Rising Sun, Falling Shadow by Daniel Kalla
It’s 1943 and the Japanese juggernaut has swallowed Shanghai and the rest of eastern China, snaring droves of American and British and German Jewish refugees. Newlyweds Dr. Franz Adler and his wife, Sunny, adjust to life running the city’s only hospital for refugee Jews. Bowing to Nazi pressure, the Japanese force twenty thousand Jewish refugees, including the Adlers, to relocate to a one-square-kilometer “Shanghai Ghetto.” Heat, hunger, and tropical diseases are constant threats. But music, theater, sports, and Jewish culture thrive despite what are at times subhuman conditions. Navigating Nazi treachery and ever-worsening conditions while living under the heel of the Japanese military, the Adlers struggle to keep the hospital open and their family safe and united.
The Shanghai Factor by Charles McCarry
An American spy in China. Name: Unknown. Status: Sleeper.
He’s meant to be laying low, polishing his Mandarin and awaiting further instructions from Washington. But Shanghai is a difficult city to sleep in, especially when his nights are taken over by the seductive but enigmatic Mei – a woman with secrets he’d rather not hear.
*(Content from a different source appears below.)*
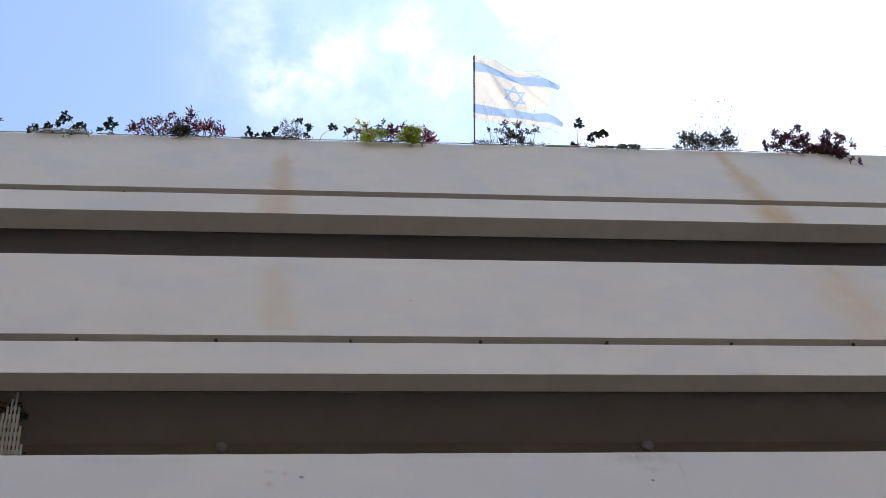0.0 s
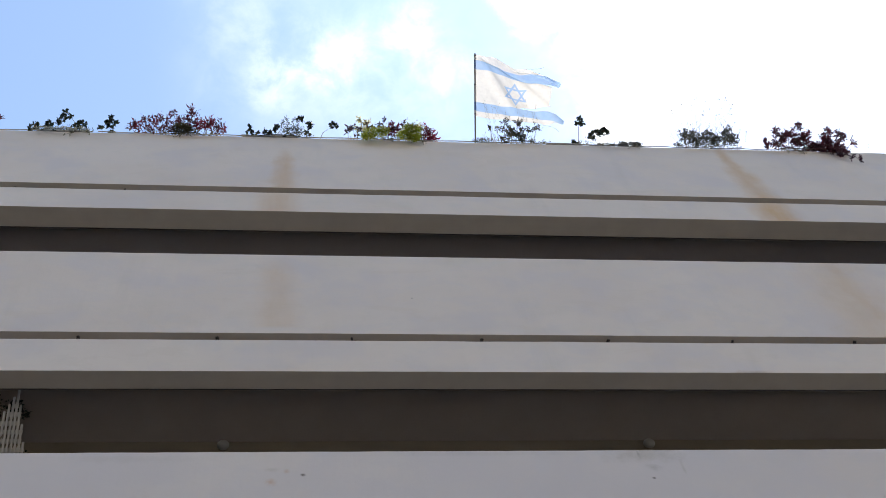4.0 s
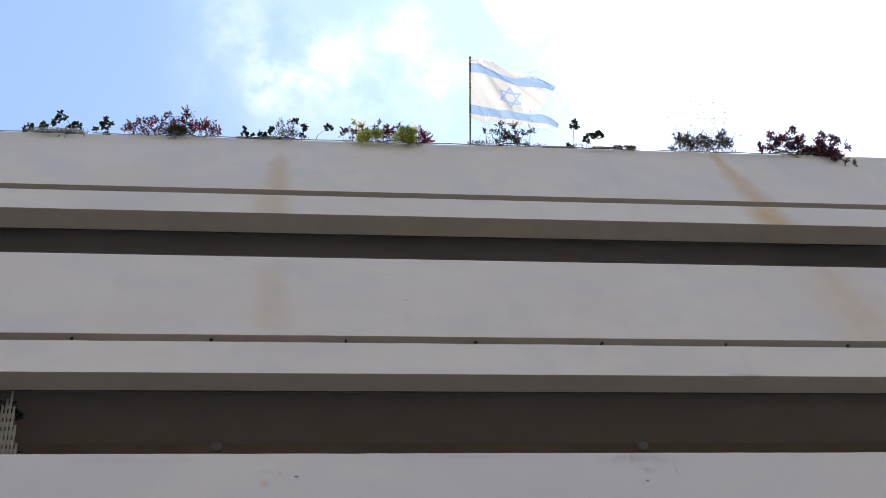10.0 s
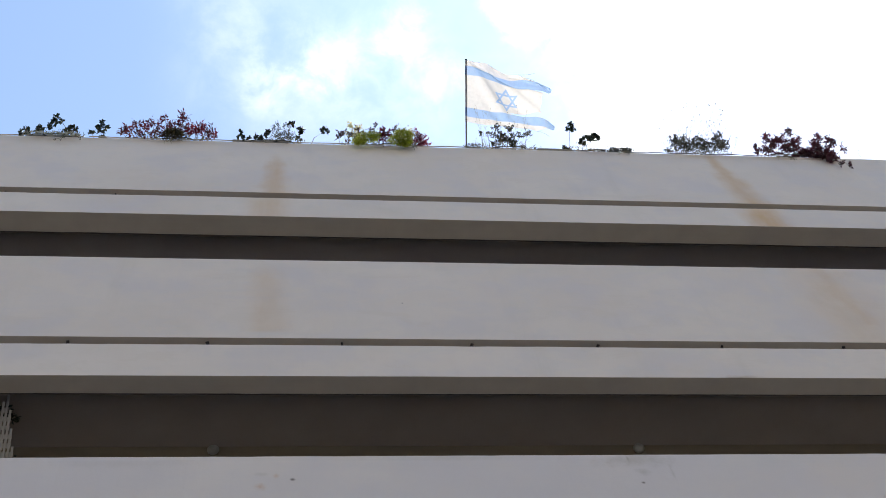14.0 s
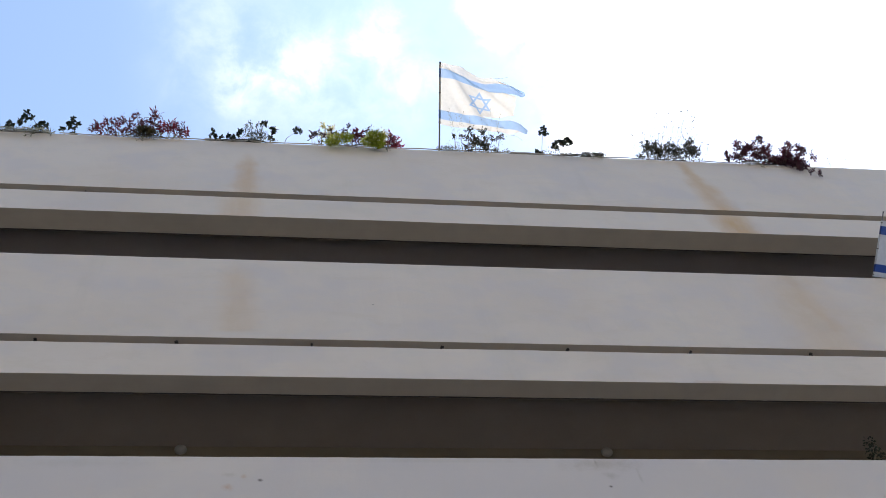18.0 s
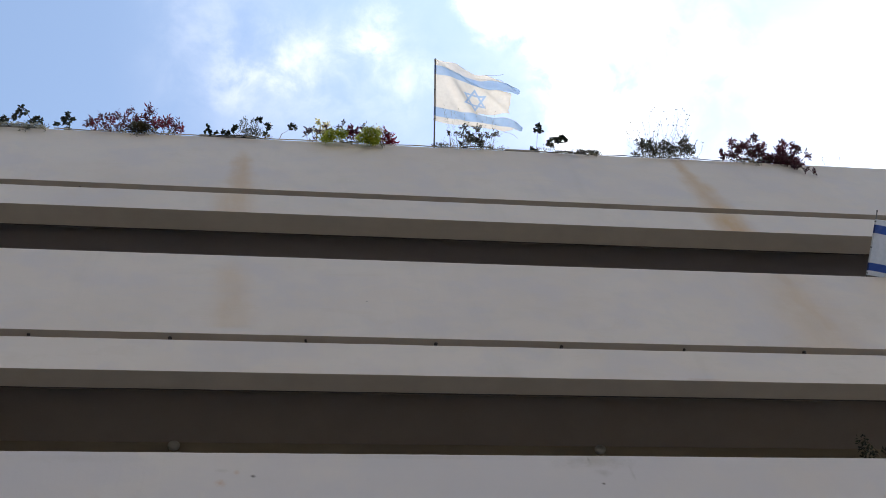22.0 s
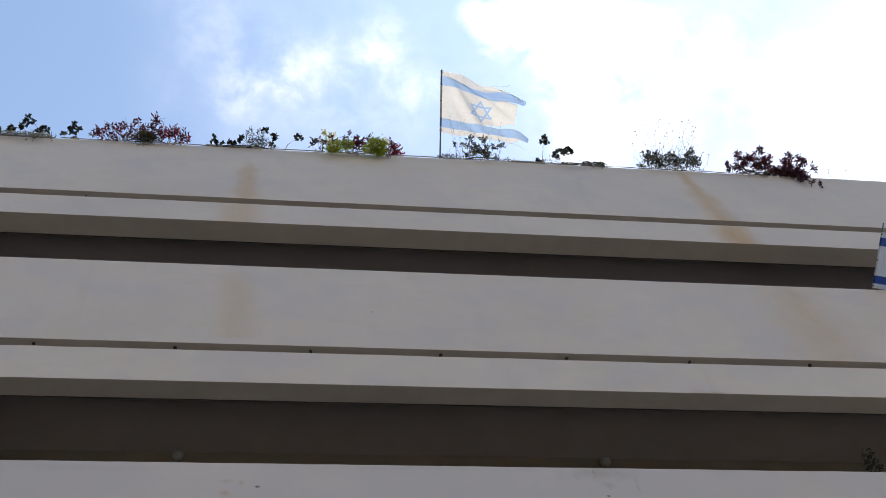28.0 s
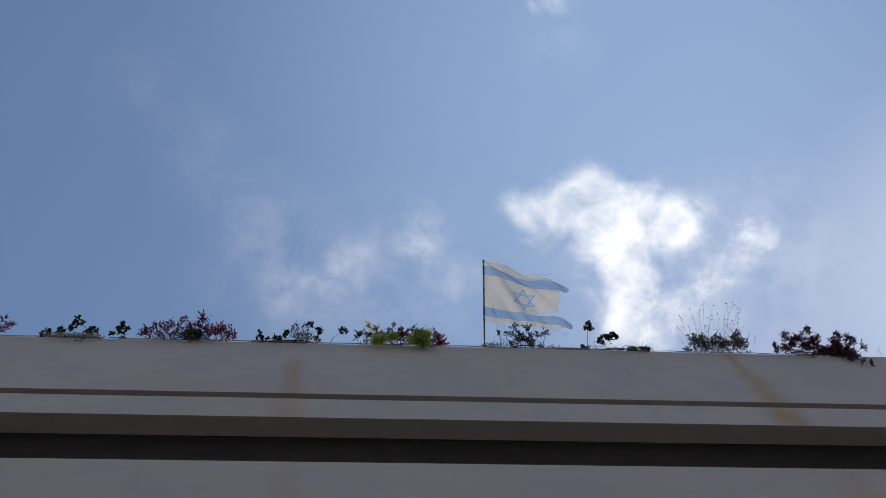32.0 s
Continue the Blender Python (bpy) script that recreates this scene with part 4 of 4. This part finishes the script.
tagged(part("foliage", bm, L_NEST, ob), kind="stuff").matrix_parent_inverse = inv
rosettes(-0.22, [(-0.527, 0.108, 0.052), (-0.469, 0.050, 0.026), (-0.413, 0.055, 0.022), (-0.345, 0.055, 0.032), (-0.289, 0.058, 0.022), (-0.215, 0.135, 0.032), (-0.227, 0.080, 0.028), (0.048, 0.232, 0.038), (0.143, 0.146, 0.045), (0.131, 0.080, 0.034), (0.174, 0.149, 0.026)],
         L_DARK, "scattered dark green plant with tufts of leaves on the parapet")
ob, inv = plant(-0.07, "fine grey-green bushy herb on the parapet")
for dx, u, rx, ru, n in ((0.02, 0.08, 0.11, 0.07, 330), (-0.05, 0.19, 0.05, 0.07, 110), (0.06, 0.19, 0.05, 0.08, 110), (-0.08, 0.12, 0.04, 0.08, 70), (0.11, 0.09, 0.06, 0.06, 110)):
    bm = bmesh.new()
    tuft(bm, at(-0.07 + dx, u), rx, ru, int(n * 1.15), 0.027, 0.0075)
    tagged(part("foliage", bm, L_LAV if n > 300 else L_GREY, ob), kind="stuff").matrix_parent_inverse = inv
ob, inv = plant(0.27, "single leaf tuft on a slanting stem above the parapet")
bm = bmesh.new()
tube(bm, [(0.24, FRONT + 0.2, TOP - 0.06), (0.245, FRONT + 0.08, TOP + 0.03), at(0.30, 0.075), at(0.41, 0.160)], 0.0048, 6, True, 0.7)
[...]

Then he is tasked with a delicate operation. Infiltrate the core of the Chinese intelligence service. Distinguish friend from foe. Report to a single contact at HQ. Trust no one. Tell no one.
Pushed out into the cold, in a city of millions he’s suddenly very, very alone.
But in Shanghai city you’re never truly alone. Faceless strangers linger in the shadows, watching your every move. No one is safe from the Guoanbu. Not even a spy with no name…
City of Devils by Paul French
City of Devils is a dramatic non-fiction account of Shanghai’s lawless 1930s – but such a gripping read, as if James Ellroy had stumbled into a Shanghai cathouse. Before the Japanese invaded, outlaws from all over the world escaping fascism, communism and the law flooded to its glittering ballrooms and casinos. Two characters – ‘Lucky’ Jack Riley and dancer ‘Dapper’ Joe Farren – bestrode the Badlands like kings. But Shanghai couldn’t be their playground forever, and a violent end to their reigns of terror loomed. Nobody knows Shanghai like Paul French, bestselling author of Midnight in Peking, a global bestseller and Radio 4 book of the week, who lived there for ten years and has probed all its darkest corners and brightest ballrooms.
Life and Death in Shanghai by Nien Cheng
A first-hand account of China’s cultural revolution.
Nien Cheng, an anglophile and fluent English-speaker who worked for Shell in Shanghai under Mao, was put under house arrest by Red Guards in 1966 and subsequently jailed. All attempts to make her confess to the charges of being a British spy failed; all efforts to indoctrinate her were met by a steadfast and fearless refusal to accept the terms offered by her interrogators. When she was released from prison she was told that her daughter had committed suicide. In fact Meiping had been beaten to death by Maoist revolutionaries.